Thursday, April 28, 2005

Of Murder Trials and Survivors

It was a gorgeous Spring morning - what better time for a grisly murder trial? The April Greer trial certainly qualifies. Ten weeks after the eight month pregnant woman disappeared two years ago, a farmer found her dismembered body floating in an Alamance County creek. Police arrested her boyfriend, Jerry Stuart and charged him with the heinous act. All in all, it’s a pretty horrid affair. If Jerry Stuart didn’t kill his girlfriend, then the person who did still walks free. If he did do it, well, I personally volunteer to pull the switch and send this cretin to the Great Beyond.

But my business cards don’t read ‘Executioner‘. Instead the tattered rectangles at the bottom of my desk drawer bear the title ’Photojournalist’ - a sticky label indeed, but one I begrudgingly committed to more than fifteen years ago. Since then, I’ve covered my fair share trials, from accused child molesters to corrupt televangelists to addled hostage takers. As a chronic purveyor of feel-good fluffy features, it ain’t my favorite gig. But a man’s got to pay his bills, and in my world that means doing what the bosses say - even if it means spending the day listening to the kinds of horrific details they don’t even talk about on CSI.

When I arrived at the Graham courthouse around mid-morning, my partner for the day was already ensconced in the corner of the balcony reserved for the media. Jeff Varner is best known as a contestant on the second season of ‘Survivor’, but since joining our news team, he’s tackling challenges of a different sort - a daily gauntlet of seemingly-impossible deadlines. When I checked in, he barely looked up from his scribble-filled notepad. As in most trials, the judge only allowed one camera in court - forcing the rest of the media pack to gather around hastily-arranged monitors and records the proceedings from the most uncomfortable far corner the bailiffs could come up with. Logistically, this arrangement can be a nightmare. If I said I wasn’t a little concerned about my new colleague’s ability to handle this grim blend of reality television, I’d be lying - and that’s something I try really hard not to do on this blog.
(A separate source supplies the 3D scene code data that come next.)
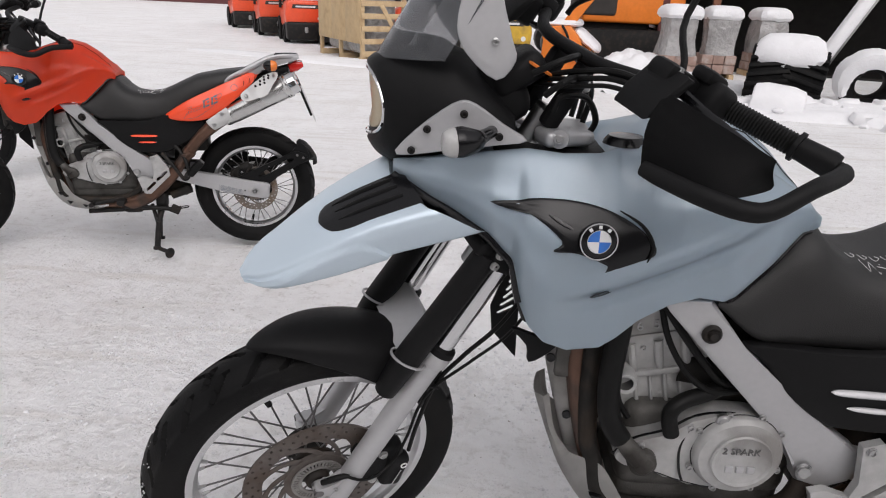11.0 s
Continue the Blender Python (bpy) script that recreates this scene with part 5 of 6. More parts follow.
    rack = part("luggage_rack", join(plate([(0.030, 0.950), (0.045, 0.972), (0.075, 0.995), (0.11, 1.018), (0.135, 1.026), (0.25, 1.030), (0.25, 1.014), (0.11, 0.998), (0.05, 0.945)], -0.105, 0.105, bevel=0.006), plate([(-0.03, 0.925), (0.0, 0.944), (0.06, 0.978), (0.10, 1.0), (0.115, 1.0), (0.06, 0.94), (0.0, 0.915)], -0.138, -0.088, bevel=0.008), plate([(-0.03, 0.925), (0.0, 0.944), (0.06, 0.978), (0.10, 1.0), (0.115, 1.0), (0.06, 0.94), (0.0, 0.915)], 0.088, 0.138, bevel=0.008)), SATIN, root, "silver luggage rack with black rubber strips")
    part("rack_groove", tube([(0.050, -0.03, 0.979), (0.048, -0.078, 0.977), (0.078, -0.09, 1.0), (0.112, -0.085, 1.0215)], 0.0016, 6, 1, False), BLACK, rack)
    for k in range(5):
        part("rack_strip", box(0.192, -0.088 + 0.044 * k, 1.032, 0.115, 0.011, 0.008, 0.003), BLACK, rack)
    part("tail_lamp", plate([(0.200, 0.985), (0.213, 0.944), (0.25, 0.953), (0.282, 0.975), (0.276, 0.998), (0.24, 1.002)], -0.1, 0.1, bevel=0.012, seg=3), TAILRED, root, "red tail lamp")
    pl = part("plate_holder", plate([(0.235, 0.90), (0.255, 0.90), (0.325, 0.72), (0.31, 0.715)], -0.06, 0.06, bevel=0.004), BLACK, root, "black plate holder")
    part("number_plate", plate([(0.262, 0.875), (0.266, 0.875), (0.338, 0.69), (0.334, 0.69)], -0.09, 0.09, bevel=0.0008), WHITE_ST, root, "white number plate seen edge on")
    return root


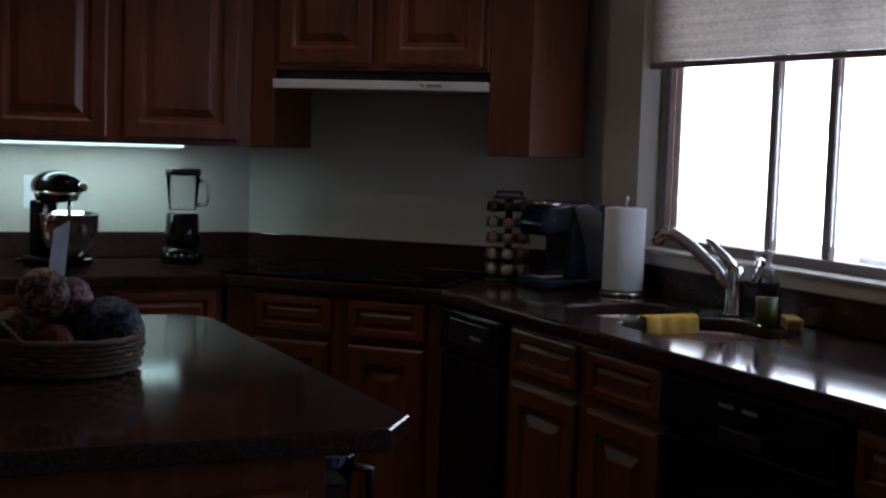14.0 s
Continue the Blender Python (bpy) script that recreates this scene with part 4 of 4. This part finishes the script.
def blender_jug():
    b = thing("blender", "kitchen blender with clear glass jar and black base", "blender", pose(1.128, 4.000, ZT, 0, 0, -14))
    bm = bmesh.new()
    lathe(bm, [(0.072, 0.0), (0.075, 0.012), (0.070, 0.040), (0.062, 0.055)], 28)
    part("foot", bm, M_BLACK, b, "black foot with chrome push buttons")
    bm = bmesh.new()
    lathe(bm, [(0.061, 0.054), (0.058, 0.10), (0.055, 0.168), (0.050, 0.172)], 28)
    part("motor_base", bm, M_BLACK, b, "black motor housing")
    bm = bmesh.new()
    lathe(bm, [(0.042, 0.173), (0.046, 0.178), (0.058, 0.302), (0.0555, 0.302), (0.044, 0.184), (0.01, 0.182)], 28)
    jar = part("jar", bm, M_JAR, b, "clear glass jar")
    part("jar_handle", tube(bmesh.new(), [(0.054, 0, 0.285), (0.082, 0, 0.280), (0.090, 0, 0.24), (0.080, 0, 0.205), (0.050, 0, 0.200)], 0.007, 10), glass("thick_handle_glass", (0.92, 0.94, 0.93), 0.1), jar)
    bm = bmesh.new()
    lathe(bm, [(0.060, 0.3025), (0.061, 0.322), (0.055, 0.326), (0.004, 0.327)], 28)
    part("lid", bm, M_BLACKM, jar, "black lid")
    part("blades", tube(bmesh.new(), [(-0.02, 0, 0.195), (0, 0, 0.186), (0.02, 0, 0.195)], 0.003, 6), M_STEEL, b)
    for i in range(5):
        a = radians(-130 + 20 * i)
        part("button", tube(bmesh.new(), [(0.066 * math.cos(a), 0.066 * math.sin(a), 0.03), (0.080 * math.cos(a), 0.080 * math.sin(a), 0.027)], 0.007, 8), M_CHROME, b)


blender_jug()


def pod_rack():
    r = thing("coffee_pod_rack", "black wire carousel filled with foil coffee pods", "pod rack", pose(2.040, 3.330, ZT) @ Matrix.Diagonal((1, 1, 0.96, 1)))
    bm = bmesh.new()
    lathe(bm, [(0.066, 0.0), (0.068, 0.006), (0.03, 0.012), (0.012, 0.012), (0.012, 0.275), (0.055, 0.278), (0.058, 0.286), (0.004, 0.29)], 28)
    part("frame", bm, M_BLACKM, r)
    part("carry_loop", tube(bmesh.new(), [(-0.05, 0, 0.28), (-0.045, 0, 0.302), (0.045, 0, 0.302), (0.05, 0, 0.28)], 0.005, 8), M_BLACKM, r)
    cols = [plain("foil_green", (0.030, 0.034, 0.020), 0.35, 0.3), plain("foil_rose", (0.30, 0.20, 0.17), 0.35, 0.3), plain("foil_cream", (0.38, 0.33, 0.27), 0.35, 0.3), plain("foil_amber", (0.30, 0.19, 0.08), 0.35, 0.3), plain("foil_silver", (0.36, 0.35, 0.34), 0.3, 0.4)]
    for j in range(5):
        for i in range(8):
            a = radians(242 + 45 * i)
            bm = bmesh.new()
            lathe(bm, [(0.014, 0.0), (0.0170, 0.036), (0.0190, 0.037), (0.0190, 0.039), (0.003, 0.0395)], 16, Matrix.Rotation(a, 4, "Z") @ Matrix.Translation((0.033, 0, 0.036 + 0.053 * j)) @ Matrix.Rotation(radians(84), 4, "Y"))
            part("coffee_pod", bm, cols[((4, 2, 1, 1, 0)[j] if (i * 3 + j) % 4 else (2, 3, 2, 4, 0)[j])], r)


pod_rack()


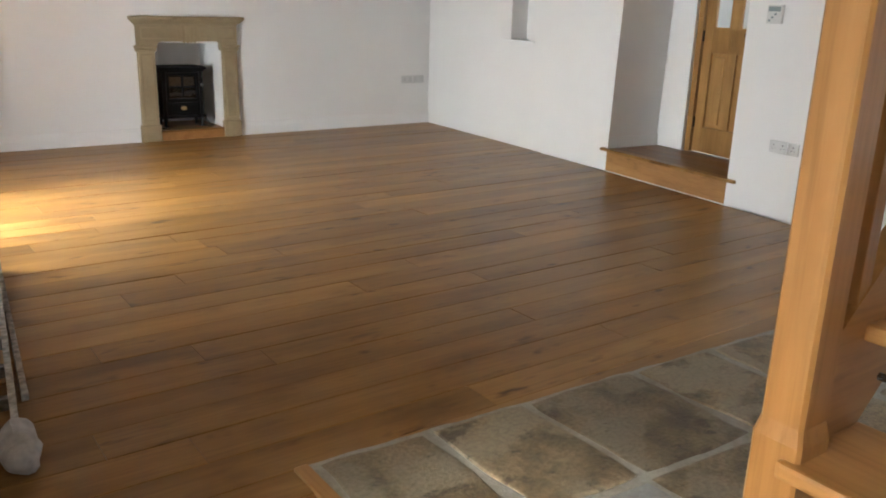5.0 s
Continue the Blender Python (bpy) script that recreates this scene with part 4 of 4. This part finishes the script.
tree(14, 9, 6.5, 1)
tree(15, 16, 7.5, 2)

# ---------- floor pieces ----------
floor = thing("floor", "wide oiled oak floorboards with knots and worn joints", "floor", kind="structure")
rnd = random.Random(11)


def board_mesh(x0, x1, y0, y1, z, tilt=0.0):
    c = 0.0022
    g = 0.0004 + 0.001 * rnd.random() ** 2
    y0, y1, x0, x1 = y0 + g, y1 - g, x0 + 0.0012, x1 - 0.0012
    n = max(2, int((x1 - x0) / 0.45))
    verts, faces = [], []
    for i in range(n + 1):
        x = x0 + (x1 - x0) * i / n
        h = z + 0.0006 * math.sin(x * 2.1 + y0 * 9)
        e = c if 0 < i < n else c * 1.2
        hz = h - (c * 0.6 if i in (0, n) else 0)
        verts += [(x, y0, -0.016), (x, y0, h - e), (x, y0 + c, hz), (x, y1 - c, hz + tilt), (x, y1, h - e), (x, y1, -0.016)]
    for i in range(n):
        a, b = i * 6, i * 6 + 6
        faces += [(a + k, b + k, b + k + 1, a + k + 1) for k in range(5)]
    faces += [tuple(range(5, -1, -1)), tuple(range(n * 6, n * 6 + 6))]
    me = bpy.data.meshes.new("plank")
    me.from_pydata(verts, [], faces)
    me.materials.append(M_FLOOR)
    return me


ENDS = {-1.64: 1.264, -1.43: 0.34, -0.69: 1.11, 3.28: 1.465, 5.72: 3.43, 6.08: 3.4, 6.295: 1.825, 6.455: 2.41, 6.82: 2.568, 7.06: 1.775, 7.25: 1.785, 7.645: 3.01, 7.835: 1.2, 8.03: 2.63, 8.17: 2.62}
LINES = [-4.41, -4.22, -4.03, -3.84, -3.65, -3.46, -3.27, -3.08, -2.89, -2.70, -2.50, -2.31, -2.12, -1.93, -1.74, -1.53, -1.325, -1.135, -0.95, -0.79, -0.605, -0.41, -0.208, -0.018, 0.172, 0.37, 0.55, 0.74, 0.92, 1.10,
         1.29, 1.48, 1.67, 1.86, 2.05, 2.20, 2.345, 2.53, 2.72, 2.91, 3.10, 3.28, 3.47, 3.66, 3.85, 4.035, 4.235, 4.41, 4.60, 4.79, 4.98, 5.17, 5.36, 5.54, 5.72, 5.90, 6.08, 6.295, 6.455, 6.635, 6.82, 7.06, 7.25, 7.45, 7.645, 7.835, 8.03, 8.17, 8.30, 8.52]


def row(y0, y1, xa, xb, end=None):
    """One run of boards; end is a butt joint that the row has to keep."""
    cuts = [end] if end else [xa + rnd.uniform(0.6, 2.4)]
    while cuts[0] - xa > 3.0:
        cuts.insert(0, cuts[0] - rnd.uniform(1.5, 2.6))
    while xb - cuts[-1] > 3.2:
        cuts.append(cuts[-1] + rnd.uniform(1.5, 3.0))
    cuts = [xa] + [c for c in cuts if xa + 0.3 < c < xb - 0.3] + [xb]
    for x0, x1 in zip(cuts, cuts[1:]):
        ob = new("plank", board_mesh(x0, x1, y0, y1, rnd.uniform(-0.0012, 0.0012)))
        ob.parent = floor


for y0, y1 in zip(LINES, LINES[1:]):
    xa = -1.76 if y0 < 1.76 else -0.35
    key = y0 if y0 > 2 else round(y0 + 0.1, 3)
    end = ENDS.get(key)
    east = 5.54 + 0.113 * (y0 - 2.2)
    if 0.1 <= y0 < 2.19:
        row(y0, y1, xa, 1.398, end)
        row(y0, y1, 4.30, east)
    else:
        row(y0, y1, xa, 5.28 if y0 < 0.1 else east, end)

edging = structure("trim_floor_edging", boxes((1.40, 1.448, 0.105, 2.34, -0.012, 0.014), bevel=0.005), M_STAIR_Y, "oak edging strip between boards and flagstones", "trim")
flags = thing("flagstone_floor", "old worn sandstone flags set in pale mortar", "floor", kind="structure")


def lean(x, y):
    """The paving runs out of square with the boards."""
    return y - 0.05 * (x - 1.45) * min(1.0, max(0.0, (y - 0.2) / 1.2))


bed = bmesh.new()
far_edge = [(1.449 + 2.85 * k / 60, lean(1.449 + 2.85 * k / 60, 2.345) + 0.012 * noise.noise((k * 0.45, 2.2, 0)) + 0.006 * noise.noise((k * 1.7, 5.1, 0))) for k in range(61)]
prism(bed, [(1.449, 0.105)] + far_edge + [(4.299, 0.105)], 2, -0.012, 0.0035)
part("mortar_bed", bed, M_MORTAR, flags)
COURSES = ((2.345, 1.745, (1.46, 1.885, 2.31, 2.86, 3.31, 3.79, 4.29)), (1.745, 1.09, (1.46, 2.3, 2.965, 3.525, 4.29)), (1.09, 0.62, (1.46, 2.1, 2.75, 3.4, 4.28)), (0.62, 0.11, (1.46, 2.4, 3.1, 3.7, 4.28)))


def flagstone(k, i, x0, x1, ya, yb):
    """One worn flag: ragged outline with knocked-off corners, dished top, rounded arris."""
    g = 0.017 + 0.006 * noise.noise((k * 3.3, i * 1.7, 0))
    cor = [(x0 + g, yb + g), (x1 - g, yb + g), (x1 - g, ya - g), (x0 + g, ya - g)]
    cx, cy = (x0 + x1) / 2, (ya + yb) / 2
    n, ring = 12, []
    for c in range(4):
        (px, py), (qx, qy) = cor[c], cor[(c + 1) % 4]
        for t in range(n):
            u = t / n
            p = Vector((px + (qx - px) * u, py + (qy - py) * u, 0))
            knock = 0.014 * max(0.0, 1 - min(u, 1 - u) * 7) * (0.6 + noise.noise((c * 2.0 + (u > 0.5), k * 1.3, i * 2.1)))
            p += (Vector((cx, cy, 0)) - p).normalized() * max(0.0, knock)
            p += noise.noise_vector(p * 4 + Vector((k, i, 0))) * 0.02 + noise.noise_vector(p * 16 + Vector((i, k, 0))) * 0.006
            ring.append((p.x, lean(p.x, p.y)))
    top = 0.008 + 0.004 * ((i * 7 + k * 3) % 4) / 3
    cy = lean(cx, cy)
    bm = bmesh.new()
    loops = []
    for f, z in ((0.0, -0.01), (0.0, top - 0.005), (0.02, top - 0.001), (0.05, top), (0.3, top - 0.001), (0.6, top - 0.0025)):
        loops.append([bm.verts.new((px + (cx - px) * f, py + (cy - py) * f, z + (0.0025 * noise.noise((px * 5, py * 5, f * 3)) if f >= 0.02 else 0))) for px, py in ring])
    m = len(ring)
    for r, q in zip(loops, loops[1:]):
        for j in range(m):
            bm.faces.new((r[j], r[(j + 1) % m], q[(j + 1) % m], q[j]))
    bm.faces.new(loops[-1])
    part("flagstone", bm, M_SLATE if (k, i) in ((1, 0), (2, 0), (3, 1)) else M_FLAG, flags, smooth=True)


for k, (ya, yb, xs) in enumerate(COURSES):
    for i, (x0, x1) in enumerate(zip(xs, xs[1:])):
        flagstone(k, i, x0, x1, ya, yb)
As it turned out, there was no need to worry. Throughout a very long day, Jeff proved himself more than capable, from digesting a glut of acidic testimony to writing under the tightest of deadlines to scoring an exclusive with The Accused’s chain-smoking mother. When the judge dismissed everyone for lunch, we sped off to a key location in the case and shot Jeff’s on-camera stand-up. After that, we grabbed a couple of bags of fast food and headed back to the courthouse, whereupon Jeff disappeared into the hall of justice as I began setting up a stripped-down TV station on the sidewalk outside.
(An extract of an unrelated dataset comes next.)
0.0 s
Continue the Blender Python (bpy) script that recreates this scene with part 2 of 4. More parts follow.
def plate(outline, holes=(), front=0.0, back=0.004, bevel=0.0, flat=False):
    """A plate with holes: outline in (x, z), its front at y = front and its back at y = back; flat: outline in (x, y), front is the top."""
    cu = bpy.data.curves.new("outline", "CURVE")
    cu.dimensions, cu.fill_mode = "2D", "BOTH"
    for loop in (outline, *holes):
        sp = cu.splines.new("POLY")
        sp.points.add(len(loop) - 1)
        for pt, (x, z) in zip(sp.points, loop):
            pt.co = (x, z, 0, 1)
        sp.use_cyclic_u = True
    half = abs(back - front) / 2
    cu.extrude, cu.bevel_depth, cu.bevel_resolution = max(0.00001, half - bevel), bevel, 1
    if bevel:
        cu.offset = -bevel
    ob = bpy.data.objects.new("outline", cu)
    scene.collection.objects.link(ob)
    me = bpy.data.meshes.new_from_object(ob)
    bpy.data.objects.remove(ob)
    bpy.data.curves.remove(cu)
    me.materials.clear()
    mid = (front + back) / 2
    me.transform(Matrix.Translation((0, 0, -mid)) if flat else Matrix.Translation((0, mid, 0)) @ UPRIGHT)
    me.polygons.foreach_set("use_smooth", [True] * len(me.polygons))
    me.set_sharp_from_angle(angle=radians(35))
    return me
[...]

When he emerged from the courthouse an hour later, crunch time was on. Sequestering ourselves inside the live truck, we took part in the age old newsgathering tradition of writing, editing and the occasional expressed profanity. Ninety minutes later, a director named Carl punched a button back in the control room and Jeff’s face popped up in living rooms across the Piedmont. As I tweaked the focus ever so slightly, I nodded in agreement as this veteran of a half dozen Tribal Councils related the sad facts of a sensational murder trial with the appropriate gravitas. When the first of two remotes was over, Jeff leaned on the live truck and caught his breath for the first time all week.

“Man”, he said, flashing his trademark grin, “I thought laying around bored in the Outback was tough…this is hard!”

Welcome to my world, Jeff. Welcome to my world.